The ZopNight API enforces rate limits per organization to ensure fair usage and service stability.
How It Works
Rate limiting is applied at the gateway level, tracked per organization using Redis. Limits are based on the number of requests per minute.
| Parameter | Value |
|---|---|
| Default limit | 100 requests per minute per organization |
| Scope | Per organization (all users in an org share the limit) |
| Window | Fixed 1-minute window (resets on each clock minute boundary) |
| Per-endpoint variations | None — every org-scoped endpoint shares the same bucket |
| Response headers | No X-RateLimit-* headers are returned.
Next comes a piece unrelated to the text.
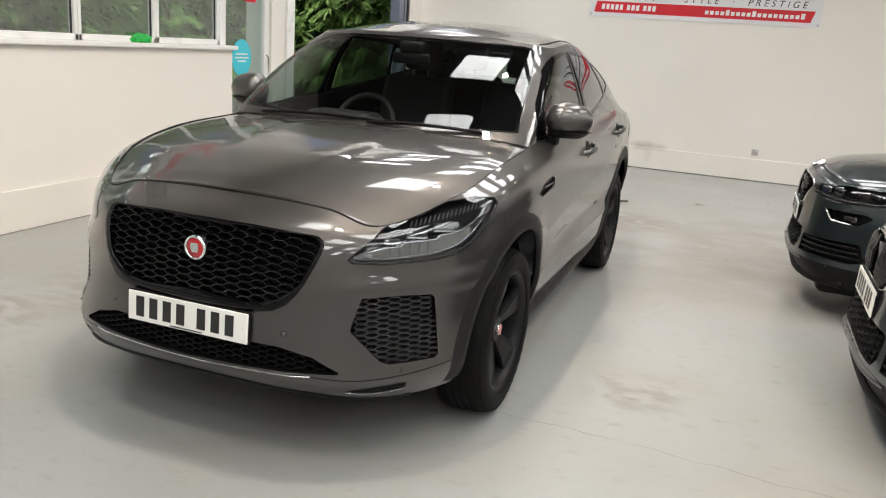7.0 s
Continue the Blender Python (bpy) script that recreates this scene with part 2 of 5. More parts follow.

Rely on the 429 response. |
| Auth endpoints | Not rate limited (separate from org-scoped limits) |
Rate Limit Response
When the rate limit is exceeded, the API returns a 429 status:
json
HTTP 429 Too Many Requests
{
"error": "rate limit exceeded"
}Best Practices
- Implement exponential backoff — when you receive a 429 response, wait before retrying. Double the wait time with each retry (1s, 2s, 4s, etc.).
- Cache responses — avoid redundant API calls by caching resource lists, schedules, and other data that changes infrequently.
- Use batch endpoints — fetch multiple resources with
/resources/by-idsinstead of individual GET requests. - Avoid polling — use reasonable intervals when polling for action status or refresh completion.